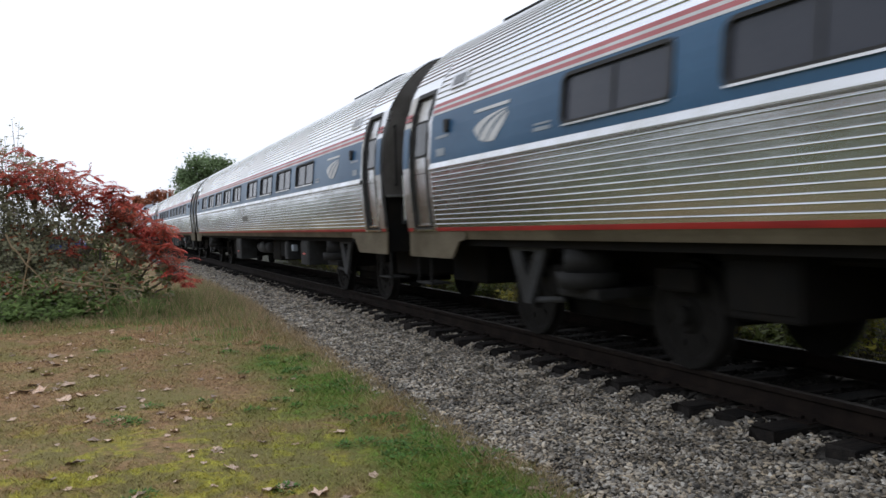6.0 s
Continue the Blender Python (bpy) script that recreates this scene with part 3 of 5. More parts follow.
def add_vestibule(car, side, e):
    """Smooth end bay with a recessed boarding door, its window, and the deep end skirt."""
    d0, d1 = 11.66, 12.27
    zt = 2.97

    def piece(name, u0, u1, z0, z1, off0, off1, m, label, parent=car, n=5):
        bm = bmesh.new()
        slab(bm, CAR, min(e * u0, e * u1), max(e * u0, e * u1), z0, z1, off0, off1, side, n)
        return part(name, bm, m, parent, label)

    piece("door_post", U_FLUTE, d0, Z_RED0, zt, -0.04, 0.006, STEEL_DOOR, "smooth steel door post")
    bm = bmesh.new()
    sm = CAR.s_of(3.10)
    sweep(bm, [CAR.at(s, 0.004) for s in np.linspace(CAR.s_of(zt), sm, 4)], e * U_FLUTE, e * U_END, side)
    sweep(bm, CAR.fluted(sm, CAR.s[-1] - 0.42, 0.078, 0.016), e * U_FLUTE, e * U_END, side)
    sweep(bm, [CAR.at(s, 0.004) for s in np.linspace(CAR.s[-1] - 0.42, CAR.s[-1], 4)], e * U_FLUTE, e * U_END, side)
    part("end_roof", bm, STEEL, car, "steel roof end over the vestibule")
    piece("corner_post", d1, U_END, Z_RED1, zt, -0.04, 0.006, STEEL_DOOR, "smooth steel corner post")
    piece("corner_band", d1 + 0.04, U_END - 0.01, 2.03, 2.56, 0.006, 0.010, BLUE, "blue painted corner band")
    for k in range(2):
        piece("corner_stripe", d1 + 0.04, U_END - 0.01, 2.645 + 0.055 * k, 2.682 + 0.055 * k, 0.006, 0.010, FADED, "red corner stripe", n=2)
    piece("corner_mark", U_FLUTE + 0.02, U_END, Z_RED0, Z_RED1, -0.04, 0.003, SILL, "dusty steel threshold")
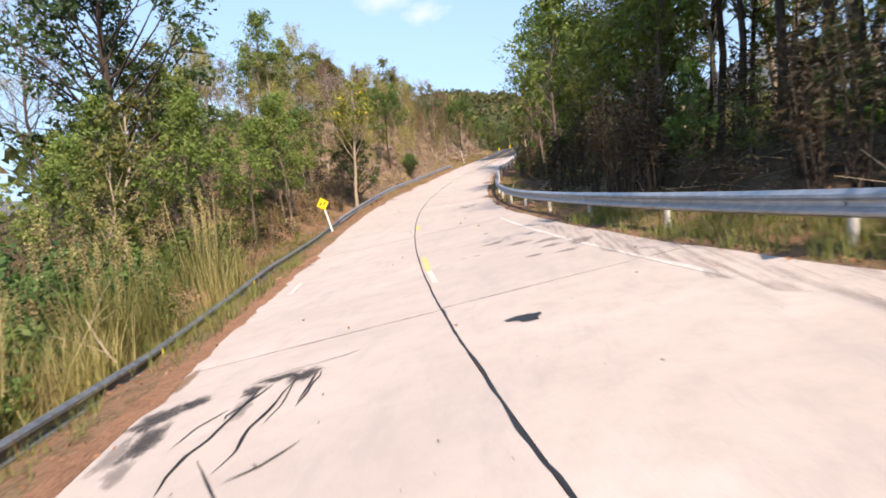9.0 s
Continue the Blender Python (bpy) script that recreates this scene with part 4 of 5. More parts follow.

* [What the task requires]: Give back, word for word, each line from the one containing "3 of 5. More parts follow." down to the one containing "return part(name, bm, m, parent, label)", including those two lines.

* [Response to the task]:
Continue the Blender Python (bpy) script that recreates this scene with part 3 of 5. More parts follow.
def add_vestibule(car, side, e):
    """Smooth end bay with a recessed boarding door, its window, and the deep end skirt."""
    d0, d1 = 11.66, 12.27
    zt = 2.97

    def piece(name, u0, u1, z0, z1, off0, off1, m, label, parent=car, n=5):
        bm = bmesh.new()
        slab(bm, CAR, min(e * u0, e * u1), max(e * u0, e * u1), z0, z1, off0, off1, side, n)
        return part(name, bm, m, parent, label)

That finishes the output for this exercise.